Comcast is interested in advertising synergies it would gain by owning the New York City market as well as the opportunity to expand its business services unit, its fastest-growing cable division, to a larger footprint.
"For Comcast, adding New York and Los Angeles has advertising potential, along with Time Warner Cable's sports assets, which provides an acquisition target that is simply too compelling to ignore, especially with an (under-leveraged) balance sheet," said BTIG analyst Rich Greenfield.
The two companies expect to close the deal, which would give roughly 23 percent of the merged company to Time Warner Cable shareholders, by the end of the year. Unusually for a transaction of this size, there is no break-up fee.
Analysts noted that smaller cable operator Charter, which went hostile this week by nominating a slate of directors to replace the entire board of Time Warner Cable, could still be a candidate to acquire some of the assets to be divested.
Charter offered $132.50 per share in a cash and stock deal last month that was rejected as too low.
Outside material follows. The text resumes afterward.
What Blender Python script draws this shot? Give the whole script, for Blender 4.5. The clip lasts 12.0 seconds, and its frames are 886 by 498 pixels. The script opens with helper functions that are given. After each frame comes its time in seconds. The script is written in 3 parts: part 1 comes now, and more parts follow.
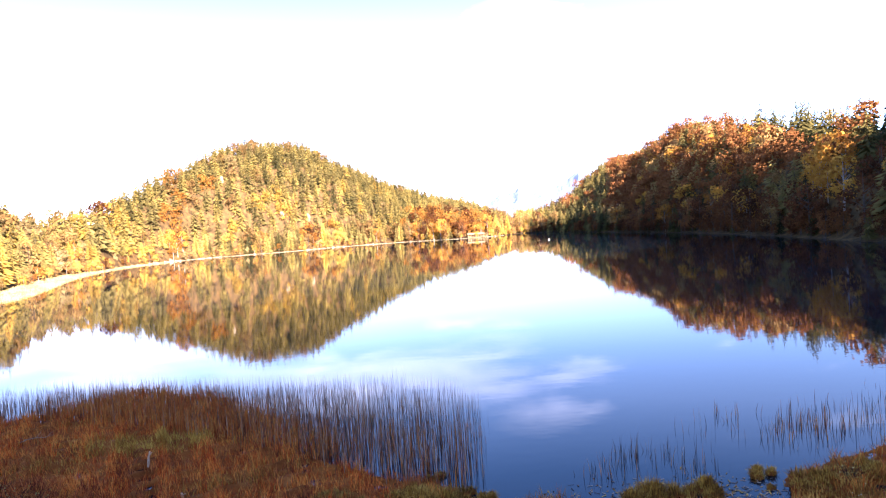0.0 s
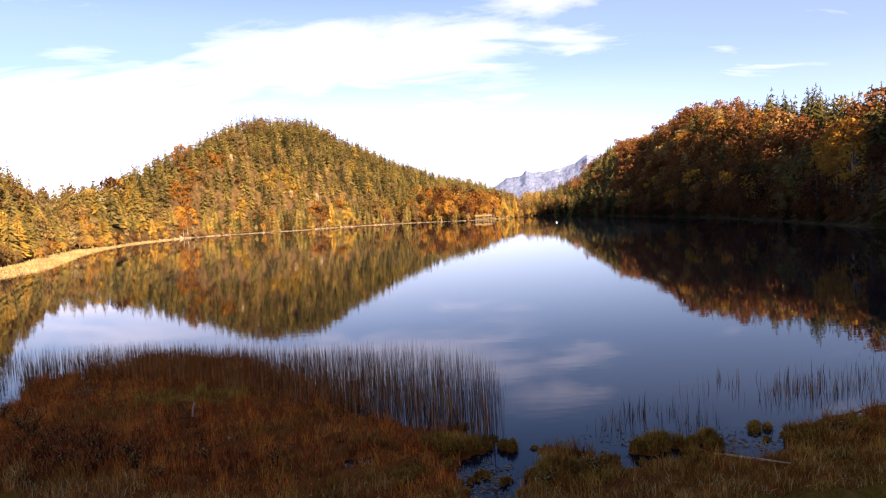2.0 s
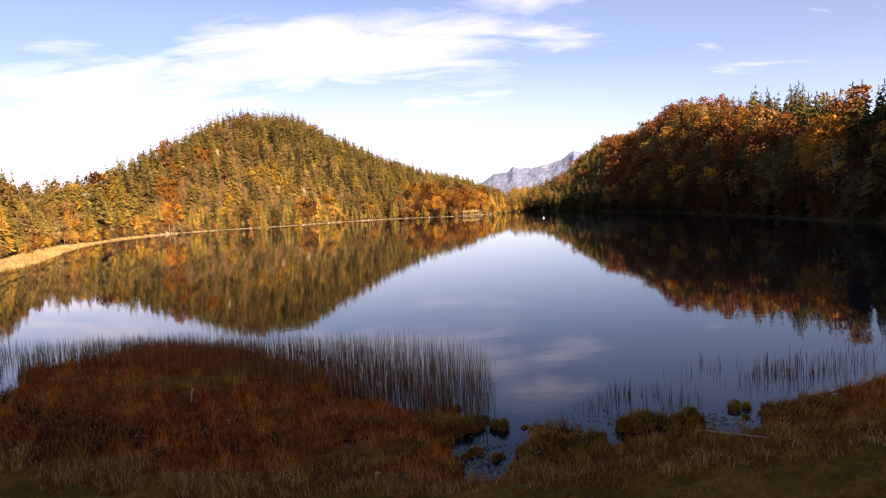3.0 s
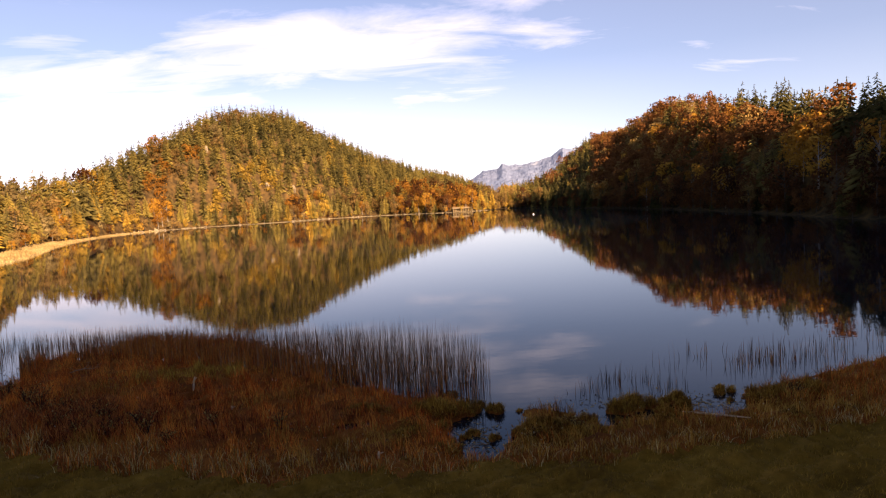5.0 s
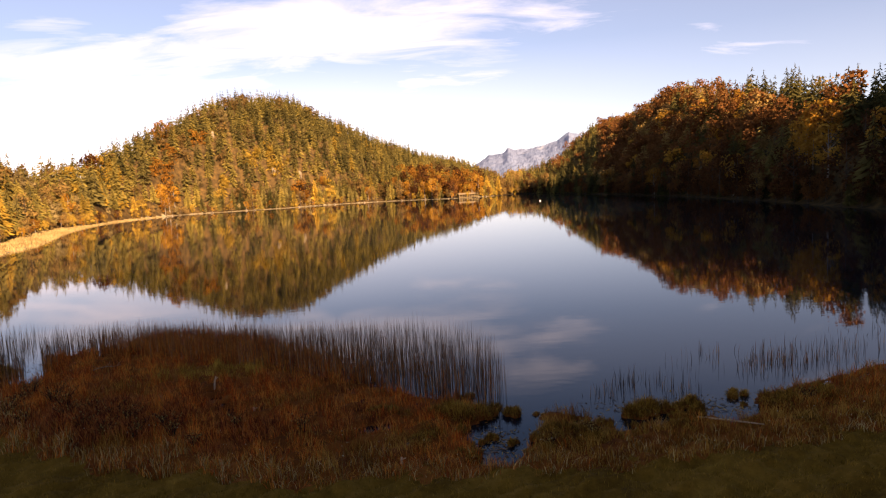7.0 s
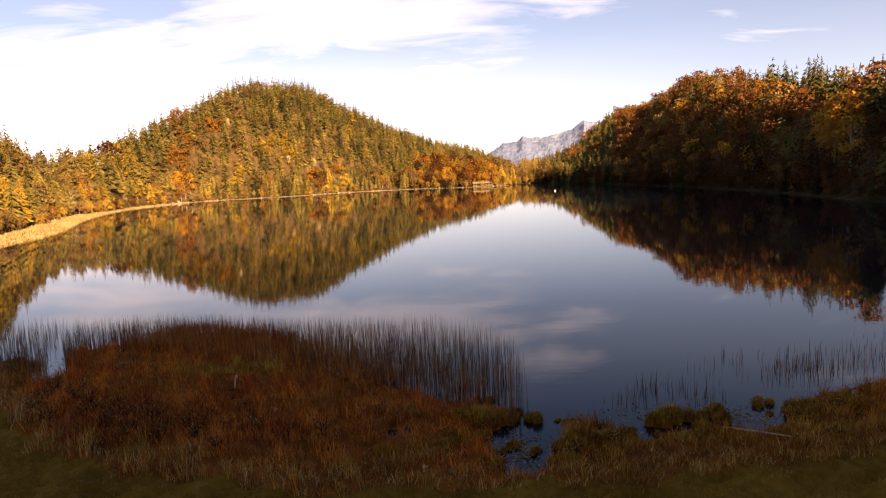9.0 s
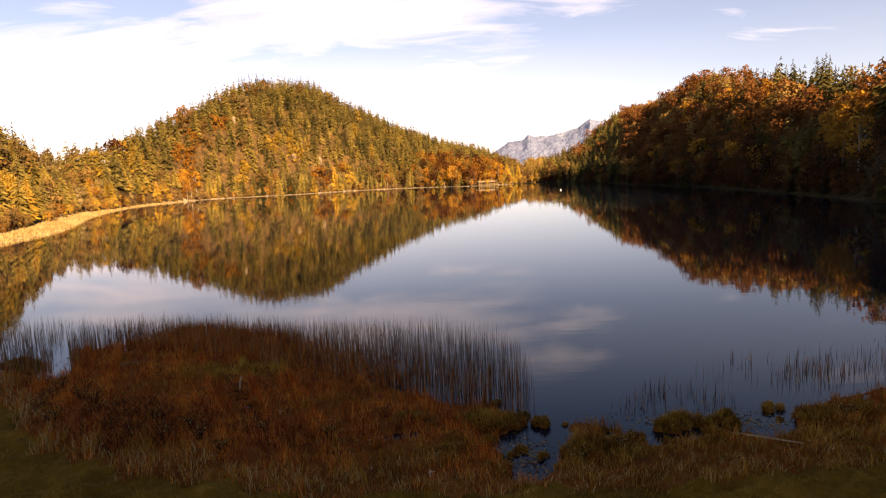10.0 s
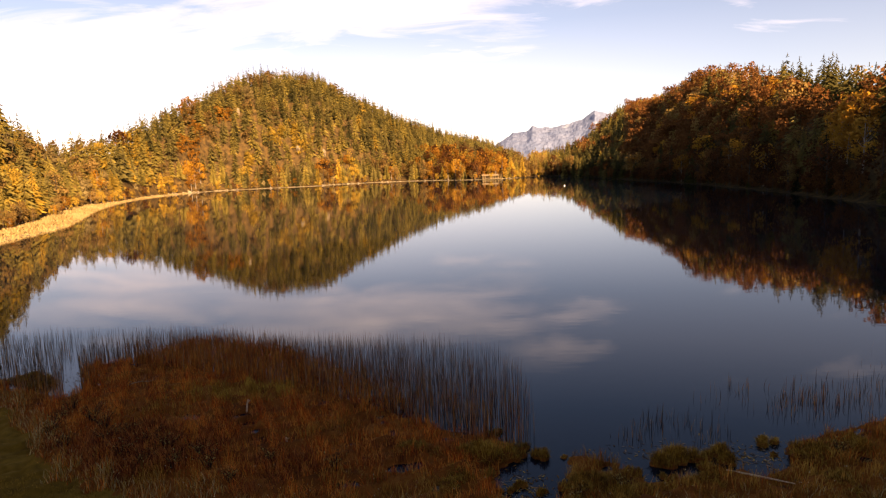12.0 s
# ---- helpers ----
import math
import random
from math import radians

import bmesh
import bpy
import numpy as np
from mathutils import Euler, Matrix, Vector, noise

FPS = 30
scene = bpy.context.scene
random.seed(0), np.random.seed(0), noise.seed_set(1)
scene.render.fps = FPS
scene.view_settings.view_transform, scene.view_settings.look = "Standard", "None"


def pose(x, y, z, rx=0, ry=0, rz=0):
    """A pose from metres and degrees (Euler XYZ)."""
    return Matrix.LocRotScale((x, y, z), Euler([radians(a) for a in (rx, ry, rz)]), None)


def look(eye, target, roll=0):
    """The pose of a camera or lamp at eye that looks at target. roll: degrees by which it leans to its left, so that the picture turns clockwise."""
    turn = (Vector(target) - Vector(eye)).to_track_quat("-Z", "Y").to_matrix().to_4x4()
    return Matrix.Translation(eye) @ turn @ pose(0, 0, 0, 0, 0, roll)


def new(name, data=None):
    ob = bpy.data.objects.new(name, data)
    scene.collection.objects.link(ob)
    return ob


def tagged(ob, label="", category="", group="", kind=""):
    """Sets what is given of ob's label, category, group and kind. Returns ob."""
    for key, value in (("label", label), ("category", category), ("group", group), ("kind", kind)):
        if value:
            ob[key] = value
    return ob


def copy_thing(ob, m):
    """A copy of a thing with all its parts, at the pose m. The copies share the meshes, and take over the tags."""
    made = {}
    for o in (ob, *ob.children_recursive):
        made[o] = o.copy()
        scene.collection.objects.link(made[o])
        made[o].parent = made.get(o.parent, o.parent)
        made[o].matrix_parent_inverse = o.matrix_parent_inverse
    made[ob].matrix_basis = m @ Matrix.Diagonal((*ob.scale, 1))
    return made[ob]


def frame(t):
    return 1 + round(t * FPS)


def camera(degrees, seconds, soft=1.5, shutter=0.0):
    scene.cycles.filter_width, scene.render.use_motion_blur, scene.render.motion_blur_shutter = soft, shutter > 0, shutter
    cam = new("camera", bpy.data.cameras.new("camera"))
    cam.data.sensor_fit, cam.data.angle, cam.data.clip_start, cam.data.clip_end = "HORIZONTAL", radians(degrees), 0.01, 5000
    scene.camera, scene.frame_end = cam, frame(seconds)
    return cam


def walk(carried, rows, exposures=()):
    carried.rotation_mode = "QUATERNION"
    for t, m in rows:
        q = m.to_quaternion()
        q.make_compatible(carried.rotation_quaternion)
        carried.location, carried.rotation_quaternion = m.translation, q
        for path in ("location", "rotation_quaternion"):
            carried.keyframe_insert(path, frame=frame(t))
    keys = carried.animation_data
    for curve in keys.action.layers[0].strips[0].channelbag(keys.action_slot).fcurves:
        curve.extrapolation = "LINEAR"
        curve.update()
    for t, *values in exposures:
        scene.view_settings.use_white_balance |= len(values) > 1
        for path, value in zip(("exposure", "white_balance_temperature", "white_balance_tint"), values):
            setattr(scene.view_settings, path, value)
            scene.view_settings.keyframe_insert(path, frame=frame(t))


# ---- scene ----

# ------------------------------------------------------------------ camera
# seconds, eye x y z, heading, pitch, lean (degrees)
cam = camera(69.4, 12.0, soft=1.2)
ROWS = (
    (0.0, 1.94, 5.41, 13.14, -1.27, -2.13, -4.09),
    (0.5, 1.60, 4.97, 13.12, -2.01, -2.52, -3.53),
    (1.0, 1.33, 4.26, 12.95, -2.45, -2.99, -3.48),
    (1.5, 1.07, 3.40, 12.81, -2.40, -3.40, -3.24),
    (2.0, 0.80, 2.54, 12.61, -1.90, -3.69, -3.19),
    (2.5, 0.58, 1.82, 12.44, -1.26, -3.99, -3.22),
    (3.0, 0.44, 1.25, 12.24, -0.77, -4.10, -3.13),
    (5.0, 0.00, 0.00, 12.00, 0.15, -4.43, -3.17),
    (5.5, -0.24, -0.26, 12.20, 0.40, -4.59, -3.16),
    (6.0, -0.35, -0.37, 12.52, 0.29, -4.90, -3.16),
    (6.5, -0.56, -0.42, 12.91, 0.03, -5.36, -3.18),
    (7.0, -0.69, -0.44, 13.33, -0.39, -5.80, -3.12),
    (7.5, -0.81, -0.34, 13.74, -0.80, -6.22, -3.01),
    (9.5, -1.27, 0.15, 14.28, -1.85, -6.88, -2.64),
    (10.0, -1.30, 0.33, 14.40, -2.07, -6.94, -2.55),
    (10.5, -1.28, 0.35, 14.76, -2.17, -7.10, -2.47),
    (11.0, -1.24, 0.29, 15.27, -2.28, -7.30, -2.42),
    (11.5, -1.26, 0.22, 15.86, -2.27, -7.52, -2.27),
    (12.0, -1.21, -0.13, 17.10, -2.39, -7.79, -2.10),
)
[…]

Officials at the company did not respond to a request for comment.
SPORTS NETWORKS
Talks between Comcast and Time Warner Cable started about a year ago, but negotiations gathered pace in recent weeks, people familiar with the matter said. Time Warner Cable had told Comcast it considered Comcast to be its preferred buyer once Charter had approached them, the sources said.
Comcast had also been in talks with Charter about the possibility of carving up Time Warner Cable markets, but opted not to participate in a hostile situation, the people said.
Comcast also likely was attracted to Time Warner Cable's two regional sports networks in Los Angeles, where it has spent billions on local TV rights for LA Lakers basketball and LA Dodgers baseball.
The deal would be a coup for Time Warner Cable Chief Executive Rob Marcus, who just ascended to the top job on Jan 1. Filings show that the former mergers and acquisitions attorney is set to pocket $50 million if Time Warner Cable is sold and he is replaced while he is CEO.
J.P. Morgan, Paul J. Taubman, and Barclays Plc acted as financial advisors to Comcast. Morgan Stanley, Allen & Company, Citigroup and Centerview Partners are financial advisors to Time Warner Cable on the deal.